You could look at this to figure out what transformers do if you radically simplify. Nobody can imageine a 100,000 dimensional space. Just doesn't work, does it? But let's say we have a hypothetical transformer with a context size of 2. Let's call token 1 "x" and token 2 "y". You probably see where I'm going with this. This transformer will learn to navigate a plane in a way similar to what it's seen in the training data. "If near 5,5 go north by 32" might be what one neuron in one layer does. This is not different in 100,000 dimensions, except now everybody's lost.
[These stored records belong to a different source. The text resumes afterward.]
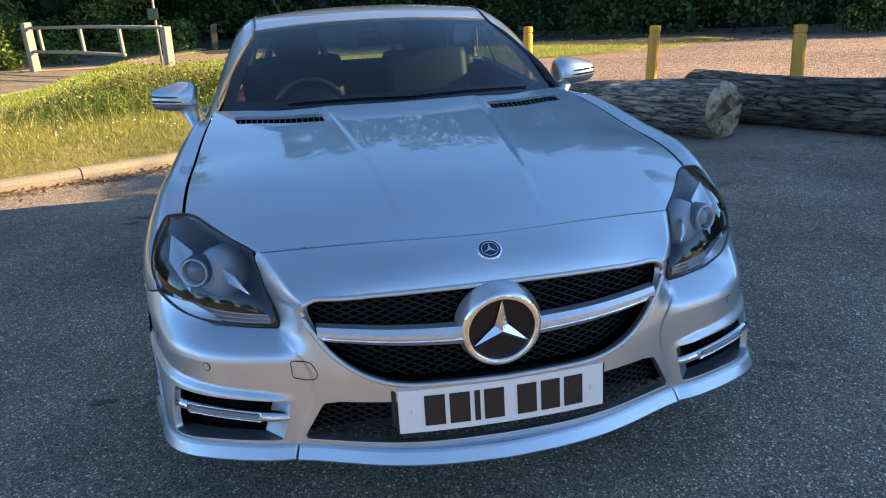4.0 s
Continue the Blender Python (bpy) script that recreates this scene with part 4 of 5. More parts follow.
# ---- the place: ground, kerbs, grass, gravel ----
def rise(x, y):
    """The land climbs gently beyond the road."""
    d = np.clip(-0.8 * np.asarray(x, float) + 0.6 * np.asarray(y, float) - 14, 0, None)
    return np.where(d < 26, 0.0016 * d * d, 1.0816 + 0.0832 * (d - 26)) * np.clip(1.6 - d / 90, 0, 1)


ASPHALT = shader("worn_asphalt", (0.06, 0.06, 0.06), 0.85)
co = coords(ASPHALT)
chips = node(ASPHALT, "TexVoronoi", Scale=185.0)
wire(ASPHALT, co, chips.inputs["Vector"])
chip_tone = ramp(ASPHALT, chips.outputs["Color"], (0.12, (0.036, 0.032, 0.027)), (0.50, (0.112, 0.097, 0.080)), (0.80, (0.20, 0.174, 0.142)), (0.94, (0.62, 0.54, 0.43)))
broad = ramp(ASPHALT, noise_of(ASPHALT, 0.8, 9, 0.72, co), (0.32, (1.28, 1.17, 1.10)), (0.5, (2.06, 1.87, 1.72)), (0.68, (2.95, 2.65, 2.36)))
stain = ramp(ASPHALT, noise_of(ASPHALT, 2.3, 5, 0.7, co), (0.60, (1.0, 1.0, 1.0)), (0.70, (0.50, 0.50, 0.51)))
tone = mixed(ASPHALT, 1.0, mixed(ASPHALT, 1.0, chip_tone, broad, "MULTIPLY"), stain, "MULTIPLY")
# the road beyond the bays blends to a tan mix towards -x
geo = node(ASPHALT, "SeparateXYZ")
wire(ASPHALT, co, geo.inputs[0])
away = node(ASPHALT, "MapRange", From_Min=-1.8, From_Max=-7.0)
wire(ASPHALT, geo.outputs["X"], away.inputs["Value"])
pale = mixed(ASPHALT, 1.0, ramp(ASPHALT, noise_of(ASPHALT, 1.1, 7, 0.7, co), (0.32, (0.62, 0.62, 0.64)), (0.68, (1.35, 1.32, 1.25))), ramp(ASPHALT, chips.outputs["Color"], (0.1, (0.5, 0.5, 0.5)), (0.6, (1.0, 1.0, 1.0)), (0.95, (2.2, 2.1, 1.9))), "MULTIPLY")
pale = mixed(ASPHALT, 1.0, pale, mixed(ASPHALT, noise_of(ASPHALT, 22, 5, 0.75, co), (0.108, 0.090, 0.066), (0.31, 0.262, 0.190)), "MULTIPLY")
base_of(ASPHALT, mixed(ASPHALT, away.outputs[0], tone, pale))
bumped(ASPHALT, chips.outputs["Distance"], 0.9, 0.006)

grow = np.unique(np.r_[-420, -260, -160, -110, np.arange(-80, 81, 4), 110, 160, 260, 420].astype(float))
gx, gy = np.meshgrid(grow, grow, indexing="ij")
ground = grid_mesh("ground", np.stack([gx, gy, rise(gx, gy)], -1), ASPHALT)
tagged(ground, "worn dark asphalt car park with pale chippings", "asphalt", kind="structure")

GRASS = shader("grass_turf", (0.08, 0.10, 0.03), 0.95)
co = coords(GRASS)
patch = ramp(GRASS, noise_of(GRASS, 0.9, 6, 0.7, co), (0.33, (0.14, 0.16, 0.024)), (0.50, (0.27, 0.24, 0.048)), (0.66, (0.46, 0.34, 0.14)))
base_of(GRASS, mixed(GRASS, noise_of(GRASS, 45, 4, 0.7, co), patch, mixed(GRASS, 0.5, patch, (0.02, 0.025, 0.008))))
bumped(GRASS, noise_of(GRASS, 55, 4, 0.7, co), 0.9, 0.03)
PARCHED = shader("parched_turf", (0.3, 0.26, 0.1), 0.95)
co = coords(PARCHED)
base_of(PARCHED, ramp(PARCHED, noise_of(PARCHED, 1.2, 8, 0.75, co), (0.34, (0.15, 0.145, 0.040)), (0.5, (0.27, 0.235, 0.075)), (0.66, (0.40, 0.32, 0.13))))
bumped(PARCHED, noise_of(PARCHED, 30, 4, 0.7, co), 0.9, 0.04)
GRAVEL = shader("pink_gravel", (0.3, 0.25, 0.2), 0.9)
co = coords(GRAVEL)
stones = node(GRAVEL, "TexVoronoi", Scale=34.0)
wire(GRAVEL, co, stones.inputs["Vector"])
base_of(GRAVEL, mixed(GRAVEL, 1.0, ramp(GRAVEL, stones.outputs["Color"], (0.1, (0.08, 0.052, 0.042)), (0.55, (0.268, 0.186, 0.150)), (0.92, (0.57, 0.44, 0.365))), ramp(GRAVEL, noise_of(GRAVEL, 0.5, 5, 0.6, co), (0.3, (0.7, 0.7, 0.7)), (0.7, (1.15, 1.1, 1.05))), "MULTIPLY"))
bumped(GRAVEL, stones.outputs["Distance"], 0.8, 0.025)
KERB = shader("kerb_stone", (0.33, 0.29, 0.24), 0.9)
co = coords(KERB)
base_of(KERB, mixed(KERB, 1.0, mixed(KERB, noise_of(KERB, 3.0, 6, 0.7, co), (0.20, 0.16, 0.115), (0.39, 0.325, 0.24)), ramp(KERB, noise_of(KERB, 60, 3, 0.6, co), (0.3, (0.75, 0.75, 0.75)), (0.7, (1.1, 1.1, 1.1))), "MULTIPLY"))
bumped(KERB, noise_of(KERB, 70, 4, 0.7, co), 0.5, 0.006)
SOIL = shader("leaf_litter_soil", (0.16, 0.11, 0.065), 0.95)
co = coords(SOIL)
base_of(SOIL, ramp(SOIL, noise_of(SOIL, 26, 6, 0.75, co), (0.35, (0.07, 0.045, 0.025)), (0.52, (0.19, 0.13, 0.075)), (0.7, (0.36, 0.27, 0.17))))
bumped(SOIL, noise_of(SOIL, 60, 4), 0.8, 0.02)

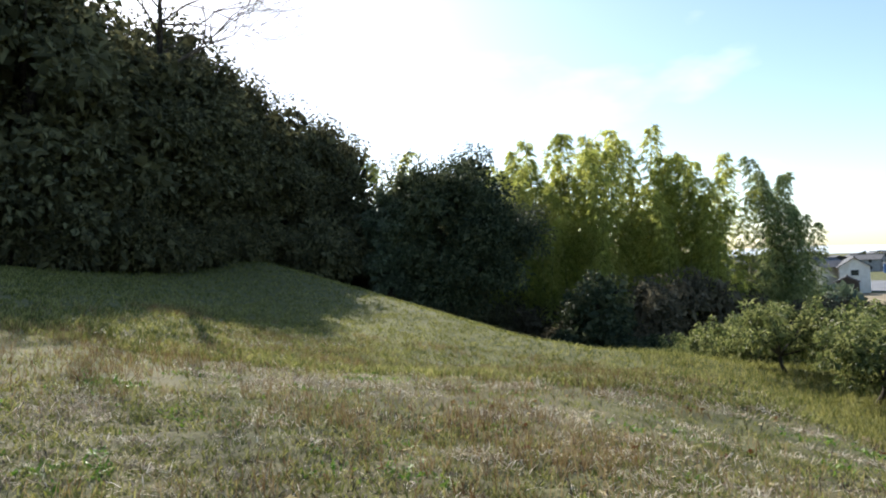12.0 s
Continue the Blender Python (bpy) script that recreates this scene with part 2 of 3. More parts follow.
def far_hill(x, y):
    """A wooded hill beyond the barn, rising to the right."""
    b, d = np.degrees(np.arctan2(x + 3.1, y - 2)), np.hypot(x + 3.1, y - 2)
    return 10.5 * sstep(37.5, 60, b) ** .6 * (1 - sstep(95, 120, b)) * np.exp(-((d - 205) / 42) ** 2)


def height(x, y):
    """Height of the ground: a path, a grassy bank beside it, a hollow and a plain below."""
    x, y = np.asarray(x, float), np.asarray(y, float)
    s = toe(y) + .08 * np.sin(y * .9) - x
    bank = sum(np.interp(s + d, BANK_S, BANK_Z) for d in (-.12, 0, .12)) / 3
    z = -.45 + bank * (1 - .35 * sstep(40, 90, y))
    # a straight terrace edge runs down from the wood; the ground falls away beyond it
    along, beyond = ((x + 23.5) * .656 - (y - 46) * .754) / 30.5, (x + 23.5) * .754 + (y - 46) * .656
    edge_z = 3.8 - 3.9 * np.clip(along, -.6, 1.05)
    pull = np.exp(-(np.minimum(beyond, 0) / 9) ** 2) * (1 - sstep(.95, 1.2, along)) * (1 - sstep(8, 25, beyond)) * sstep(-1.2, -.3, along)
    z = z + pull * (edge_z - z)
    u = np.maximum(.5 * x + .8 * (y - 28), x + .5 * y - 19)
    k = sstep(.75, 1.15, along)
    u = k * u + (1 - k) * (beyond * 1.15 - 2)
    z = z - 5.4 * (1 - np.exp(-np.maximum(u + 2, 0) ** 1.25 / 26))
    z = z + .22 * np.exp(-((x - 5.6) / 1.6) ** 2 - ((y - 8.2) / 1.5) ** 2)
    z = z + .16 * np.exp(-((x + .6) / 2.2) ** 2 - ((y - 25) / 2.5) ** 2)
    near = np.exp(-(np.hypot(x, y - 10) / 30) ** 2)
    z = z + (waves(x, y) * .035 + waves(x * 2.3 + 5, y * 2.1) * .022) * near
    return z + far_hill(x, y)


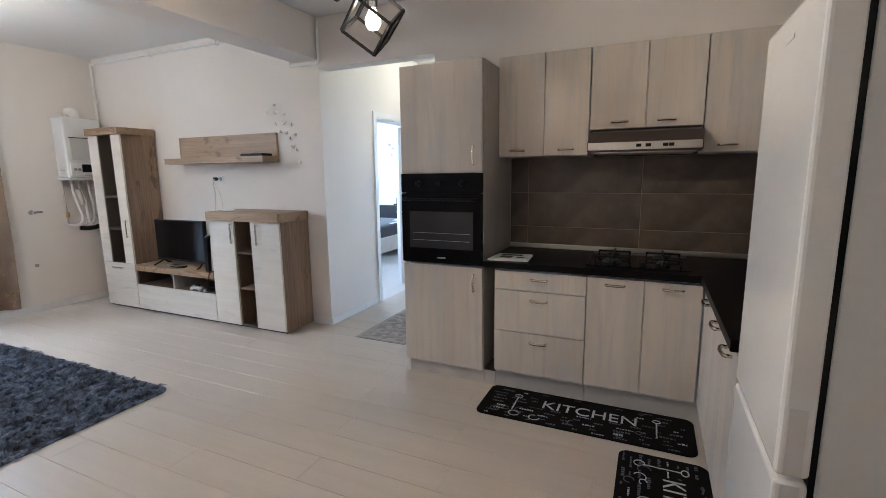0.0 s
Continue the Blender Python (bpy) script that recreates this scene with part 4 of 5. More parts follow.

But ... what happens in a convnet with a latent space of 50,000? 100,000? 1,000,000? What happens, for that matter, in a simple deep neural network (ie. just connected layers + softmax) of that size? This was never really tried for 2 reasons: the hardware couldn't do it at the time, AND the math wouldn't support it (we didn't know how to deal with some of the problems, likely you'd need to "resnet" both convnets and deep neural networks, for example)

Would the "old architectures" just work with such an incredible massive latent space?

And there's the other side as well: improve transformers ... what about including MUCH more in the context? A long list of previous conversations, for example. The entire text of learning books things like a multiplication table, a list of ways triangles can be proven to be congruent, the periodic table, physical contexts, the expansion rules for differential calculus, "Physics for scientists and engineers", the whole thing. Yes that will absolutely blow out the latent space, but clearly we've decided that a billion or 2 of extra investments will still allow us to calculate the output.